O primeiro livro, (desculpem-me, mas não me soa bem o termo “obra”, especialmente quando falo de mim) “27 Senha Azul”, começou do nada, como uma pequena experiencia, abordando temas que conheço com relativa profundidade: bandas de garagem, rádios piratas e campeonatos regionais de futebol, numa mistura de descontracção e caricatura social. Mas a ideia não era ter dado em livro. Por isso ficou parado a meio, num intervalo sabático de mais ou menos 2 anos.

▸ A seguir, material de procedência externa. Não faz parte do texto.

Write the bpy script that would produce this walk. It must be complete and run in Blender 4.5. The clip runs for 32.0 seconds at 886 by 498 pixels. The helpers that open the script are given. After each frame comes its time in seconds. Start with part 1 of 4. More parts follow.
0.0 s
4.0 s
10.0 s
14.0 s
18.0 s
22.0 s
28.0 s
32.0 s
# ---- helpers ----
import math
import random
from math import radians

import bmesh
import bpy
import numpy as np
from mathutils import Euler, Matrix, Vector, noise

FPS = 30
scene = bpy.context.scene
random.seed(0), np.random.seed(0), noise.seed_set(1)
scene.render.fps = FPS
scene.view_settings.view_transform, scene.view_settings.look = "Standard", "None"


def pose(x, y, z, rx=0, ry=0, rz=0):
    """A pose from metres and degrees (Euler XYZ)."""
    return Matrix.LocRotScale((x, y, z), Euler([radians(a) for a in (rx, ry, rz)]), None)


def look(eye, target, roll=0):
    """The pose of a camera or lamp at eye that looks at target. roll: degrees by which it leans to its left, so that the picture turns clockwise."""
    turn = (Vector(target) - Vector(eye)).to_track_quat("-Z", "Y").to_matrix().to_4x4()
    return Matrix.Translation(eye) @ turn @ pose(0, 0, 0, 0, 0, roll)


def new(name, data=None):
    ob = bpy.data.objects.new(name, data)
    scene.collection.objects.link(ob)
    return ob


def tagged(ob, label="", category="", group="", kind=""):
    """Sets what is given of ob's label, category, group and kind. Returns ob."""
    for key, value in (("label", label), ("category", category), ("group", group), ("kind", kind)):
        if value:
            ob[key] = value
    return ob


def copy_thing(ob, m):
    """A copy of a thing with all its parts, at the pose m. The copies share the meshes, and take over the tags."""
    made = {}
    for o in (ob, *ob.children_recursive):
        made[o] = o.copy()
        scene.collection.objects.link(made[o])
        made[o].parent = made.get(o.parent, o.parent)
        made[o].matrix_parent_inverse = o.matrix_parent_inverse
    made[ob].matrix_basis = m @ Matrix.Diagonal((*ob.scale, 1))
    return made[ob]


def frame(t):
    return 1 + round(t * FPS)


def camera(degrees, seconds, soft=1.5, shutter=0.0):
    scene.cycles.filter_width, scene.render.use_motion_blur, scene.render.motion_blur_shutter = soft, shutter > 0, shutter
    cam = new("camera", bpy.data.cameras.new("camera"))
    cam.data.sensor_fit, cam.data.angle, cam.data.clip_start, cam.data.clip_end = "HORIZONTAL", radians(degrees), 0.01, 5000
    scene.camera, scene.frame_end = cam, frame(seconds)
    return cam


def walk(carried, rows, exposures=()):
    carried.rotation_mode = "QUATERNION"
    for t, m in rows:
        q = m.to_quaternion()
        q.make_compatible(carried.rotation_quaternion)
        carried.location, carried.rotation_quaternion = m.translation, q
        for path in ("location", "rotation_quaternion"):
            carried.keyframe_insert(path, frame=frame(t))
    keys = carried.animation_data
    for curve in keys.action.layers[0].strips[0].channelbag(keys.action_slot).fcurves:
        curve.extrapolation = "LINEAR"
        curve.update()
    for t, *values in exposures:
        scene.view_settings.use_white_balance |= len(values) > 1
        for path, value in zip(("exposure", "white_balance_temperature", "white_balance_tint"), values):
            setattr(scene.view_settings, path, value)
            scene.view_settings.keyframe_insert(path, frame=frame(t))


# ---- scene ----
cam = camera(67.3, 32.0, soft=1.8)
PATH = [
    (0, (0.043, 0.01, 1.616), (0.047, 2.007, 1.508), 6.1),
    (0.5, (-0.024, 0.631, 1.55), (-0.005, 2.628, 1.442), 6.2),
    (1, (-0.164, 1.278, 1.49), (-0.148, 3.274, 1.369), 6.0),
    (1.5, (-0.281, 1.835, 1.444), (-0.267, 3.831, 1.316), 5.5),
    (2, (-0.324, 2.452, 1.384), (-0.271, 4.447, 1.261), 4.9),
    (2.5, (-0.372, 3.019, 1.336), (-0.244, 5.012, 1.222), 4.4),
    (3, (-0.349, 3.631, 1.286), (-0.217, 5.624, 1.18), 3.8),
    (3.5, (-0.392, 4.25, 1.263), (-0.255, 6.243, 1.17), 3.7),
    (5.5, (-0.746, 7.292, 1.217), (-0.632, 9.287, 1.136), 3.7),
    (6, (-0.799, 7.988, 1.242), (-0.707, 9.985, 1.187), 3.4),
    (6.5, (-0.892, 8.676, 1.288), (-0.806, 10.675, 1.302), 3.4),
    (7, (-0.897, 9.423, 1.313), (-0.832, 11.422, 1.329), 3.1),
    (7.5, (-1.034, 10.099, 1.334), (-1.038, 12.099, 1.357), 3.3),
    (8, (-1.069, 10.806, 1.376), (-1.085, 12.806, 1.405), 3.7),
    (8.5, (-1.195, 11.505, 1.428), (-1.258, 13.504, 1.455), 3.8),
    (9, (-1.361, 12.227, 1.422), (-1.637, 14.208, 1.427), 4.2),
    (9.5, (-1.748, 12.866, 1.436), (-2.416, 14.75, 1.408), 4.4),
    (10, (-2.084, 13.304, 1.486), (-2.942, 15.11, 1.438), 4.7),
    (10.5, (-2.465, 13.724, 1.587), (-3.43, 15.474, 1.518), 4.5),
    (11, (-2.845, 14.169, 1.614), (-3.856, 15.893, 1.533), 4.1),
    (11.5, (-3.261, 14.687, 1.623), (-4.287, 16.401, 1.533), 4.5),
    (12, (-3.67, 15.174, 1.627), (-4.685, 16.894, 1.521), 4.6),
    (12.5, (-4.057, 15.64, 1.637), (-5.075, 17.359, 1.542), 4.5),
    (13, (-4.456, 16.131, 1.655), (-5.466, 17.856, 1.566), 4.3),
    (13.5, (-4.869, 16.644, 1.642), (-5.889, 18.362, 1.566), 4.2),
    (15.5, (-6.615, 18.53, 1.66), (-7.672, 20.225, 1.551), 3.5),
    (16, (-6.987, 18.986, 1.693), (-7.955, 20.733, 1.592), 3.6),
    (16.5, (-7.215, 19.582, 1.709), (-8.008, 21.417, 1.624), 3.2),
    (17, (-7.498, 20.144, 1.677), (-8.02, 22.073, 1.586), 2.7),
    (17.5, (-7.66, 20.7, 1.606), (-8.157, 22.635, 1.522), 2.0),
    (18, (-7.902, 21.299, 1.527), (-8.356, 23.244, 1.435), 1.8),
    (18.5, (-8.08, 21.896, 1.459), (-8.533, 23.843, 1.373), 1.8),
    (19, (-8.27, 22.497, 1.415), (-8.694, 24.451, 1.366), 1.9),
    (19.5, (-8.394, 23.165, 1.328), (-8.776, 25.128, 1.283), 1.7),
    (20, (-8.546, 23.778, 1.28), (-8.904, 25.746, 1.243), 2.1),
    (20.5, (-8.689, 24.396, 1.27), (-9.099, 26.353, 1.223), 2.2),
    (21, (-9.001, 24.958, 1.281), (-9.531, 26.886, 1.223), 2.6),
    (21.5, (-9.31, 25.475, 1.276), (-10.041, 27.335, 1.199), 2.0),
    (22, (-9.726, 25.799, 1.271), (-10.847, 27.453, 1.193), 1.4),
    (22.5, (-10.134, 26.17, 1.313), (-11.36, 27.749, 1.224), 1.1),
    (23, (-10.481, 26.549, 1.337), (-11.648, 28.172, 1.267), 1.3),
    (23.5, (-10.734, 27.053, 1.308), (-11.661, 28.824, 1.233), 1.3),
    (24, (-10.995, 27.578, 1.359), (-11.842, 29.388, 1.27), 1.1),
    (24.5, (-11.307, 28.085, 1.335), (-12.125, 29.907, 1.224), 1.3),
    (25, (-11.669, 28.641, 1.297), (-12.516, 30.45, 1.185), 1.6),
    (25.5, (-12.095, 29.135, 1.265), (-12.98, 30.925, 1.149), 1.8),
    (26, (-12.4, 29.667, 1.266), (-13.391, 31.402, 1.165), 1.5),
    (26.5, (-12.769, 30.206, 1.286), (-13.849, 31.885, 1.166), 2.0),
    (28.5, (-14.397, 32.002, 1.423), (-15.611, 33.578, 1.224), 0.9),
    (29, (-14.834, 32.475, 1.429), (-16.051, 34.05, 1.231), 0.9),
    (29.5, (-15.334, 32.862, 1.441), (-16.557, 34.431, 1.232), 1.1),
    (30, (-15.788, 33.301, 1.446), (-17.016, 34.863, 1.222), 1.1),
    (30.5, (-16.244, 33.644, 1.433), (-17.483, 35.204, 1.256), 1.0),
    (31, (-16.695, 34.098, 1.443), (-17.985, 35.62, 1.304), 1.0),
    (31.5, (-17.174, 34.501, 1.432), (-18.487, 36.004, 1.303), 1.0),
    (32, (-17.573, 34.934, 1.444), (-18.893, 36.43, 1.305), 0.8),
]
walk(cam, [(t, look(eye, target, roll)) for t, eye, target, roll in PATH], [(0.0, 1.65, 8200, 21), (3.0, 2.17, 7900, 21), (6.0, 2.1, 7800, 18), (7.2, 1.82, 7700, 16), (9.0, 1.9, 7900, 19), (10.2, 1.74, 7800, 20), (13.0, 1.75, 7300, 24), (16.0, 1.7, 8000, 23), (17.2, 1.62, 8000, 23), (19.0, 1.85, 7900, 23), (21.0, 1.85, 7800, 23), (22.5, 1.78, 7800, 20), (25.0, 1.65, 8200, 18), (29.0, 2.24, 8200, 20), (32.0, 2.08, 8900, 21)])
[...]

Esta última aventura – “O segredo de Martinica”- teve outra intenção e outra dinâmica: devia ser um livro. E foi. Dois meses de alguma inspiração e razoável transpiração foram suficientes para descobrir o segredo que tinha escondido de mim, como quem procura uma pedra projectada para longe, depois de ter rodado sete vezes sobre si de olhos vendados.

No “27, Senha Azul”, a Introdução começava assim e transcreve um pouco o ambiente onde me criei:
“São as memórias das vivências com gente fantástica… que de um rolo de arame fazia uma gaiola, do mundo do improviso, do desenrascanço e da camaradagem. Gente de humor fácil, quase sempre pobre e onde a maior riqueza estava no partilhar com os amigos uma merenda, elásticos para uma fisga, uma cana-da-índia para inventar uma cana de pesca ou um canário para fazer criação…”

No mesmo livro, a minha biografia falava dos meus gostos:
“Gosta de alhos torrados, puré de batata, Allô Allô, Fawlty Towers, Marretas, Cerveja Preta, António Silva, Vasco Santana, João Villaret, Charlie Chaplin e Agatha Christie. Os seus ídolos desportivos foram Joaquim Agostinho, Livramento, Carlos Lopes, Jackie Stewart e Maradona. Na música, Bach, Beethoven e Carlos Paredes. As vozes de que nunca se cansa de ouvir são as de Amália Rodrigues, Freddy Mercury e Pavarotti. A árvore preferida é o choupo. O animal, o lobo.”

Na breve biografia do “Segredo de Martinica”, sou um pouco mais filosófico:
“Primeiro, nasceu à experiência e levaram-no logo a sério. Para não estar clandestino, arranjaram-lhe um nome. Quando abriu os olhos e percebeu onde estava, começou a gritar “não valeu, não valeu!”, mas a falta de dentes tornou completamente imperceptível a sua revolta. Quis fugir, mas a alcofa era alta. Uns dias mais tarde passaram-no para uma cama de grades- percebeu então que estava preso.”

E pronto, espero que esta os encontre de boa saúde que nós por cá todos bem. De mim, pouco mais resta dizer… a não ser que, “brigo” com pianos desde que me conheço, que também desde muito novo aderi à moda das bandas de garagem, o que na altura resultou num “fantástico” LP de um não menos fantástico e dedicado grupo chamado “Os Duques de Quibir”. Na altura, acumulava a música com a “limpeza” do pavilhão do Sporting Clube Marinhense, na pele desequilibrada de jogador de Hóquei em Patins. Mais tarde, tive a oportunidade de sentir o cheiro da gasolina e a adrenalina própria dos ralis. Por acaso, no papel de piloto nem me saí muito mal.  
Pianos, ralis, discos, patins e livros podem não ser da mesma família, mas este… sou mesmo eu!

Ao dispor.
Fernando L. Silva

2 comentários:

  1. Sou fã do Fernando Silva, mas assim tipo uma fã incondicional! Os dois livros apesar de bastante diferentes são muito bons, de leitura fácil e acessível. Não consegui parar de ler o "Segredo de Martinica", no sentido literal mesmo, uma história que nos amarra ao livro... Quanto ao "27, Senha Azul", quando me pedem a opinião o que digo é que é um livro terapeutico e todos os psiquiatras e psicologos o deviam prescrever como anti depressivo infalivel... Leiam os dois livros, vale muito, mas muito a pena!